**Given problem**: In the data that follows, find the line containing "keys = carried.animation_data"; then quote that line and every line after it, exactly, through the last one.

□ □ □

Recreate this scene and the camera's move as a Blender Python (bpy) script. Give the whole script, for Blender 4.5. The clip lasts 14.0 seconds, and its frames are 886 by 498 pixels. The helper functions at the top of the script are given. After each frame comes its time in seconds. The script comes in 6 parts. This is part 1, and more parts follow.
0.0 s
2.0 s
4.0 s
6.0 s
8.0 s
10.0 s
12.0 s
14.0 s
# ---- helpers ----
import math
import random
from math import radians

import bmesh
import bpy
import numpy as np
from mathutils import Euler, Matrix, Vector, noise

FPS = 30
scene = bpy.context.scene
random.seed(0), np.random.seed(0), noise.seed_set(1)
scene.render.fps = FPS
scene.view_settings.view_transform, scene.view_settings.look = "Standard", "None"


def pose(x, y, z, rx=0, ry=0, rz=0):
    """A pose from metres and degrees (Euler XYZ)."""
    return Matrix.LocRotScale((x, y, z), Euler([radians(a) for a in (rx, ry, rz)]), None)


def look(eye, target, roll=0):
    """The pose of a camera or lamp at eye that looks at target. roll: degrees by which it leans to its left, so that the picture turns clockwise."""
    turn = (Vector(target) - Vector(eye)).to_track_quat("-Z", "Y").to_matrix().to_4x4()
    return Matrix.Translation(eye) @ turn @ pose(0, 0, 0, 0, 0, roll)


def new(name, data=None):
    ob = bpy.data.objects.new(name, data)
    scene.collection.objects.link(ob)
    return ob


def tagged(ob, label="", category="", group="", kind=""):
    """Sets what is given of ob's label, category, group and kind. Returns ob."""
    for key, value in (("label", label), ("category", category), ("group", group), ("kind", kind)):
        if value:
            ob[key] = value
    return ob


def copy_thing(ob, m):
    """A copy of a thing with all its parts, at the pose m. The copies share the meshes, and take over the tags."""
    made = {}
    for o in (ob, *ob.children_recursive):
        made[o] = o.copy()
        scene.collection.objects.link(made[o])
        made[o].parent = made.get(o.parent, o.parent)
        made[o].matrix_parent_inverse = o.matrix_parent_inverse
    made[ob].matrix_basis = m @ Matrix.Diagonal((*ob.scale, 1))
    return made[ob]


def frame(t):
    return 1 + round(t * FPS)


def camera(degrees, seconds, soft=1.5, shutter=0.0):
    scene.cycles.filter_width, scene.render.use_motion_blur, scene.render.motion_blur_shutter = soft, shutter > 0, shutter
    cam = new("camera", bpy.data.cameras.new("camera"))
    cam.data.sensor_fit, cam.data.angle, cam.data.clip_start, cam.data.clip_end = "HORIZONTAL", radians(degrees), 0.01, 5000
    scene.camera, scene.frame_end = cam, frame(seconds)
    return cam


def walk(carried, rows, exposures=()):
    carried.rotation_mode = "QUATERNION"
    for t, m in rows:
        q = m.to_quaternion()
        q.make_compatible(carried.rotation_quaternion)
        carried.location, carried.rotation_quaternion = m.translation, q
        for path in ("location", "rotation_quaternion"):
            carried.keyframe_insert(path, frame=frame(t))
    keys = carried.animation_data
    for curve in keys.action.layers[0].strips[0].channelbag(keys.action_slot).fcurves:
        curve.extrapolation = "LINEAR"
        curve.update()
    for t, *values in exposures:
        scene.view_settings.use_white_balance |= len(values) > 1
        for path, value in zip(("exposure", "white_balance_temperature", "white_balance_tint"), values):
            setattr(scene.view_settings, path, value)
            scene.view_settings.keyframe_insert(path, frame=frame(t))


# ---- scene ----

□ □ □

**Right answer**:
    keys = carried.animation_data
    for curve in keys.action.layers[0].strips[0].channelbag(keys.action_slot).fcurves:
        curve.extrapolation = "LINEAR"
        curve.update()
    for t, *values in exposures:
        scene.view_settings.use_white_balance |= len(values) > 1
        for path, value in zip(("exposure", "white_balance_temperature", "white_balance_tint"), values):
            setattr(scene.view_settings, path, value)
            scene.view_settings.keyframe_insert(path, frame=frame(t))


# ---- scene ----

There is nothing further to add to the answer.